**** Source excerpt ****

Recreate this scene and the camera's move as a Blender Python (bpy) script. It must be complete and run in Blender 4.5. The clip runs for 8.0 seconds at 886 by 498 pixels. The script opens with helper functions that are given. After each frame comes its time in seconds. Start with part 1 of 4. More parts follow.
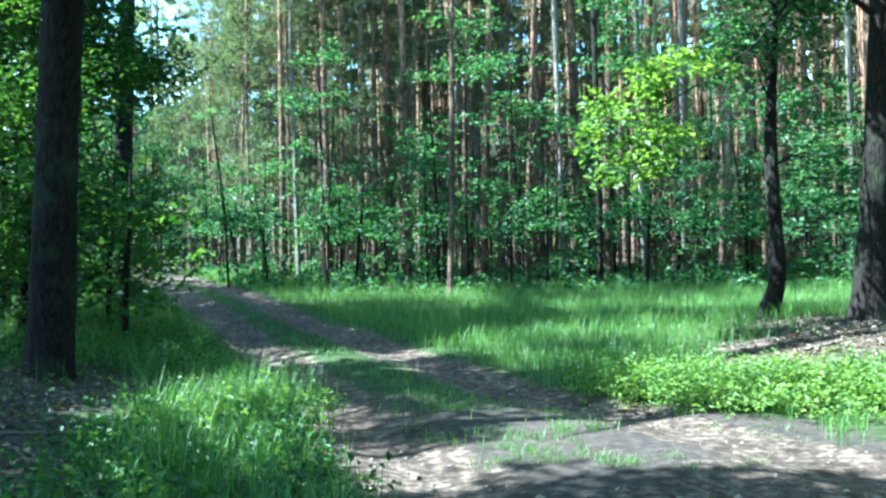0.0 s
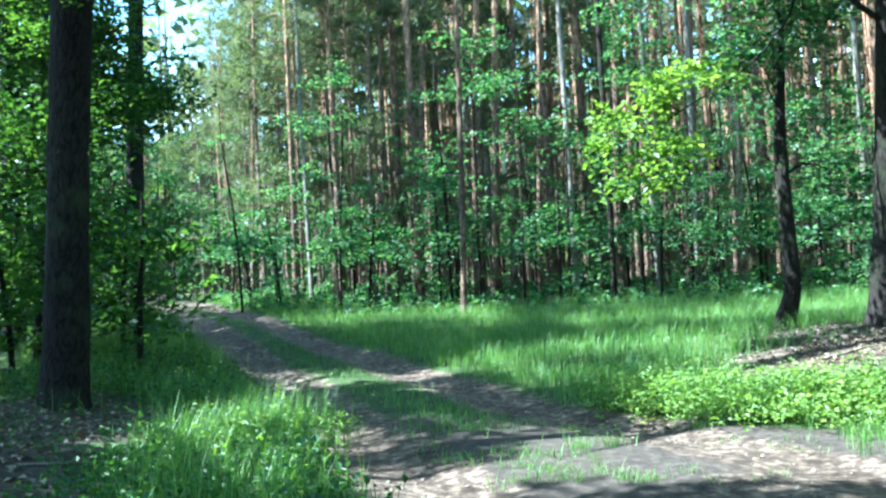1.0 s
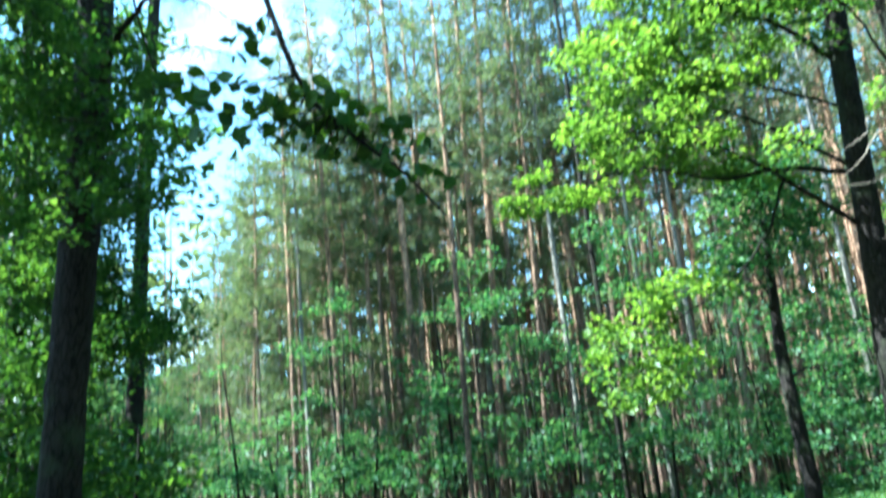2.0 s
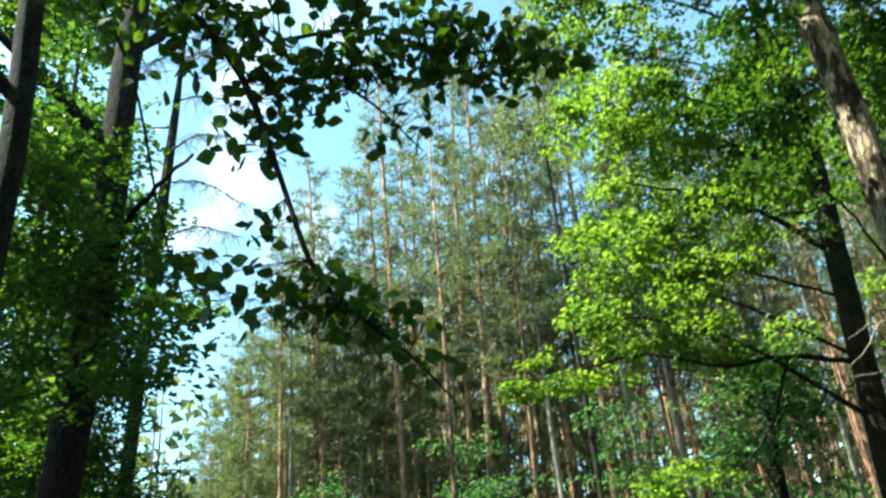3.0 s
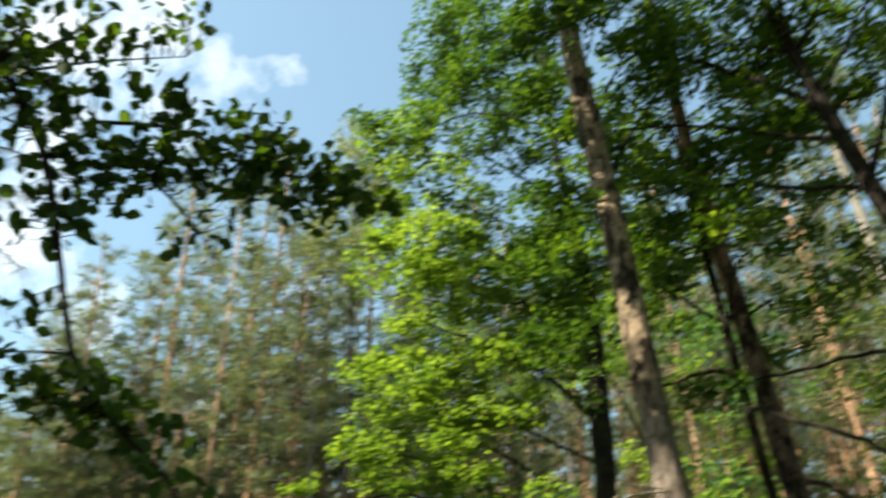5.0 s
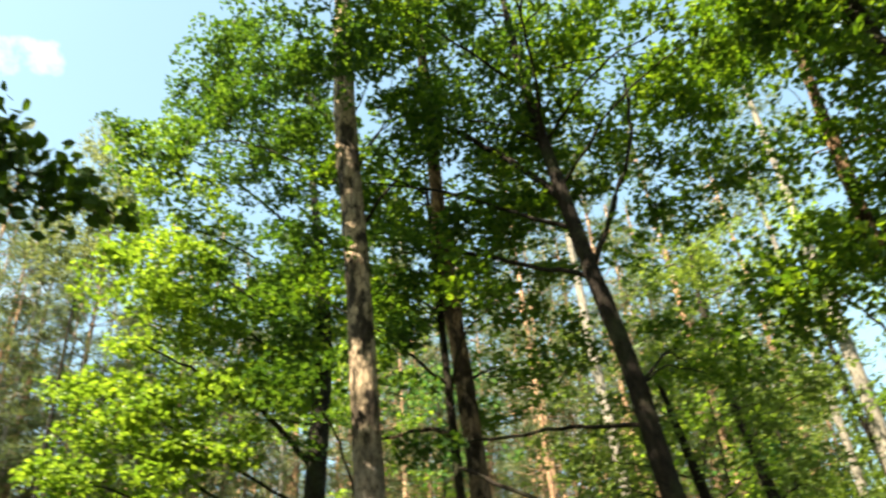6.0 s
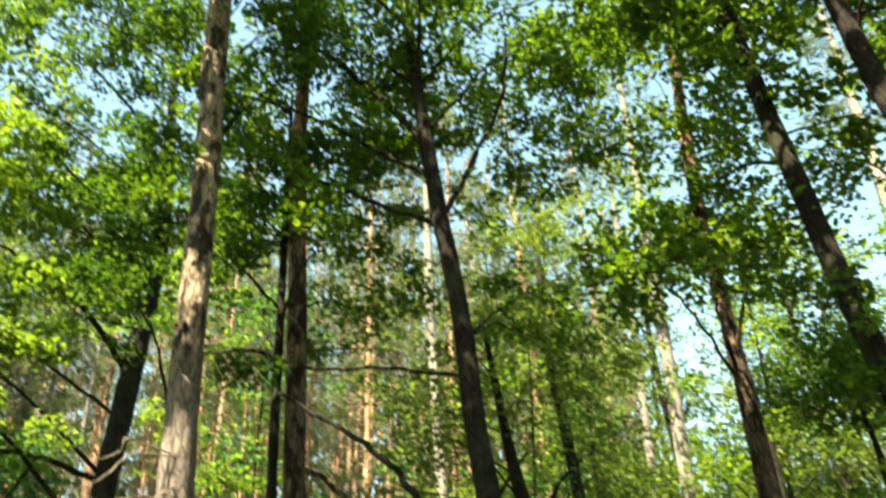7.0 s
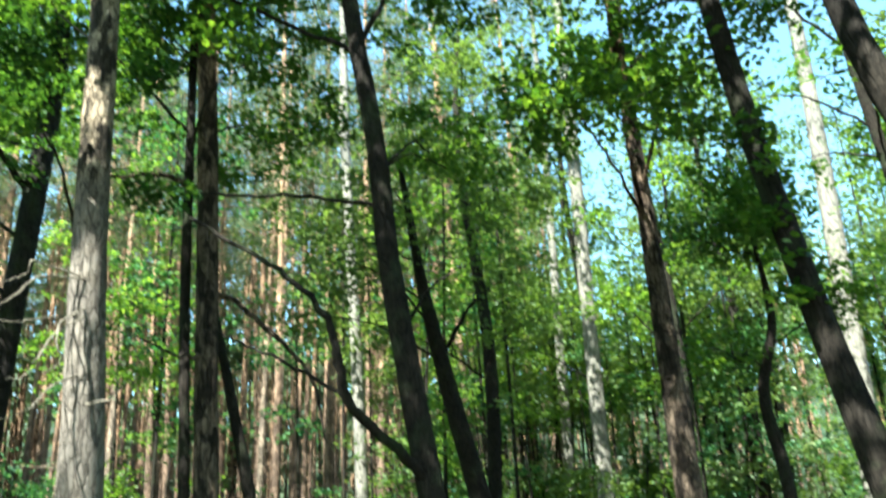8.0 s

****

* Directions
Quote the listing above in full, except for the pictures.

* Task response
Recreate this scene and the camera's move as a Blender Python (bpy) script. It must be complete and run in Blender 4.5. The clip runs for 8.0 seconds at 886 by 498 pixels. The script opens with helper functions that are given. After each frame comes its time in seconds. Start with part 1 of 4. More parts follow.
0.0 s
1.0 s
2.0 s
3.0 s
5.0 s
6.0 s
7.0 s
8.0 s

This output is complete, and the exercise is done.